A Study of Dolls by psychology pioneer G. Stanley Hall and Caswell Ellis dates from 1897, the year my grandpa Steve was born, the year Dracula was published.  I assure you, dolls, are associated in both.  Works of fiction have mentioned dolls, figures, and statues even before that; see my A Bibliography of Doll and Toy Sources.  And don't spend tons  of money on it.  It's only $9.99 on Kindle.  I will eventually publish a 2nd ed. hard copy, too.

Laura Starr wrote The Doll Book in 1908, and this is a great cultural study. Emily Jackson wrote Toys of Bygone Days I believe the same year.  These, too, are on Google free.

Max von Boehn wrote Dolls and Puppets in about 1927, and Becky My First Love appeared in the 30s. Janet Pagter Johl wrote in the late 40s.  Mary Hillier, Helen Young, Manfred Bachman, Carl Fox, and more wrote int eh 60s and 70s.  Pat Smith began to publish on modern dolls in the 70s, as did Johanna Gast Anderton.  My friend R. Lane Herron was the first to write on paper dolls in the 60s and 70s, and among the first to write price guides; he is still authoring doll articles and creating dolls. The Coleman's really took off writing about dolls in the late 60s.

They were historians and worked with what they had.  Like Genevieve Angione and Luella Hart, two other authors, they hoped someone would find any "mistakes" and clarify the research.

Courtesy, Theriault's

No one was confused or befuddled.  As with any other art and science, they expected their field to progress as new technology opened new avenues for research.  The fall of the Berlin Wall brought many new discoveries, as did opening of The Strong Museum, now the National Museum of Play which houses the Toy Hall of Fame and much more.
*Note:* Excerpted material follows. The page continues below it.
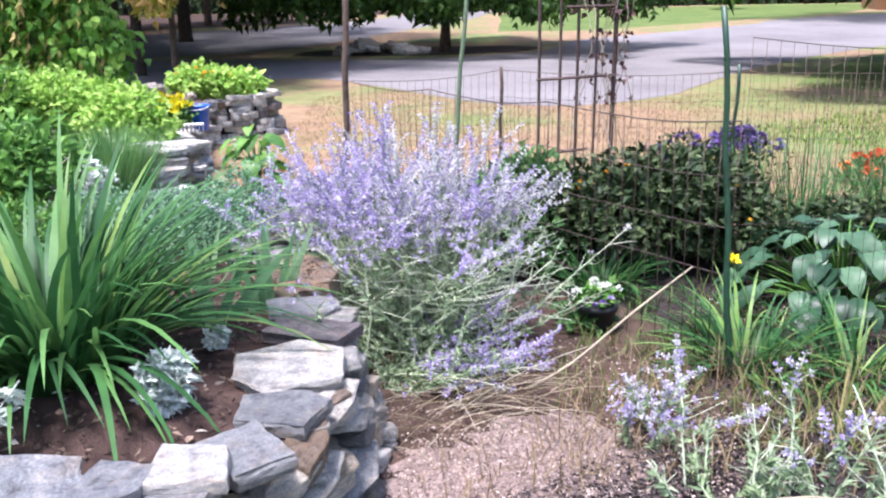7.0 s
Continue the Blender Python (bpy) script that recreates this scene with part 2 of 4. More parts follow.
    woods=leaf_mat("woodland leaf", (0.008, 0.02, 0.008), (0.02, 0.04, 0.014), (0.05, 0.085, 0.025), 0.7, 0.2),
    yellow=leaf_mat("yellow petal", (0.8, 0.66, 0.01), (0.86, 0.78, 0.02), (0.88, 0.84, 0.07), 0.6, 0.2),
    orange=leaf_mat("orange petal", (0.8, 0.3, 0.01), (0.85, 0.42, 0.01), (0.85, 0.6, 0.05), 0.6, 0.2),
    redorange=leaf_mat("red orange petal", (0.6, 0.06, 0.025), (0.68, 0.13, 0.045), (0.7, 0.26, 0.09), 0.6, 0.25),
    cream=leaf_mat("cream petal", (0.6, 0.5, 0.3), (0.75, 0.68, 0.48), (0.8, 0.78, 0.65), 0.6, 0.2),
    white=leaf_mat("white petal", (0.7, 0.7, 0.68), (0.8, 0.8, 0.78), (0.82, 0.82, 0.82), 0.6, 0.2),
    violet=leaf_mat("violet petal", (0.13, 0.08, 0.28), (0.2, 0.13, 0.37), (0.3, 0.23, 0.47), 0.7, 0.2),
    red=rough_mat("ripe tomato skin", (0.65, 0.03, 0.01), (0.75, 0.06, 0.015), 5, 0.25, 60, 0.0, 0.001),
    greenfruit=rough_mat("green tomato skin", (0.16, 0.28, 0.07), (0.24, 0.38, 0.12), 5, 0.3, 60, 0.0, 0.001),
    barn=rough_mat("brown stained boards", (0.22, 0.11, 0.05), (0.3, 0.16, 0.08), 2, 0.8, 20, 0.2, 0.01),
    dark=rough_mat("dark interior", (0.02, 0.018, 0.017), (0.05, 0.045, 0.04), 2, 0.8, 20, 0.2, 0.01),
    whitepaint=rough_mat("white paint", (0.7, 0.7, 0.68), (0.8, 0.8, 0.78), 3, 0.6, 40, 0.1, 0.002),
    crate=rough_mat("dark red crate", (0.2, 0.04, 0.03), (0.28, 0.06, 0.04), 3, 0.7, 40, 0.1, 0.002),
    roof=rough_mat("grey shingles", (0.1, 0.1, 0.1), (0.16, 0.155, 0.15), 3, 0.9, 20, 0.4, 0.01),
    hose=rough_mat("black hose", (0.01, 0.01, 0.01), (0.025, 0.025, 0.025), 8, 0.4, 40, 0.1, 0.001),
)


def ground_material():
    m, n, l, b = base_mat("dry lawn ground", 0.95)
    big = noise_tex(n, l, 0.22, 5)
    straw = ramp(n, [(0.3, (0.155, 0.096, 0.05)), (0.7, (0.27, 0.178, 0.1))])
    med = noise_tex(n, l, 3, 6)
    l.new(med.outputs[0], straw.inputs[0])
    green = ramp(n, [(0.3, (0.085, 0.13, 0.03)), (0.7, (0.17, 0.19, 0.06))])
    l.new(med.outputs[0], green.inputs[0])
    k = ramp(n, [(0.46, (0, 0, 0)), (0.6, (1, 1, 1))])
    l.new(big.outputs[0], k.inputs[0])
    c = mix_rgb(n, l, k.outputs[0], straw.outputs[0], green.outputs[0])
    f = noise_tex(n, l, 55, 6)
    fv = ramp(n, [(0.3, (0.7, 0.7, 0.7)), (0.7, (1.2, 1.2, 1.2))])
    l.new(f.outputs[0], fv.inputs[0])
    c = mix_rgb(n, l, 1.0, c, fv.outputs[0], "MULTIPLY")
    l.new(c, b.inputs["Base Color"])
    bump(n, l, b, f.outputs[0], 0.8, 0.03)
    return m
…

Many today use the term dealer and collector interchangeably. I don't.  Many confuse doll snobbery with doll knowledge.  Harvesting marks to make money is not collecting, and isn't always good business, either.  You can price yourself out the market.  Buy bonds, or day trade.

Don't discourage anyone in what they like to collect, whether it's dolls or used lottery tickets.  In the immortal words of Sly Stone that I've often quoted, "Different Strokes for Different Folks."

Hobbies are not meant to bankrupt people.  We can collect what we like, but for the record, there is a brisk business in my area on Cabbage Patch dolls, even undressed, out of box, naked Barbies, any type of old doll, damaged or not, German Bisque dolly faces, and use, the ubiquitous "Waldas" and mass produced porcelain dolls made in Asia. Prices for these dolls are slowly going up on online auctions; just surf for yourself.

But, that still does not matter.  Doll collectors started 'specializing' because dolls were getting too high.  Variety began to die.  I have seen million dollar plus collections that bored me to tears; there was nothing diverse about the dolls there, and all were clearly an investment, like blue chip stock.  They were an accumulation, to borrow a term from author and artist, Helen Young.

Oh for the days of Kimport, and the wonderful, seemingly infinite variety of dolls in "Doll Talk."

So, just my thoughts.  I love all things doll, from the sublime to the ridiculous.  I will till they lower me into the ground in my own doll box.

Till then, let's keep at it, and all doll divas, please check your dolly egos at the door of the doll house!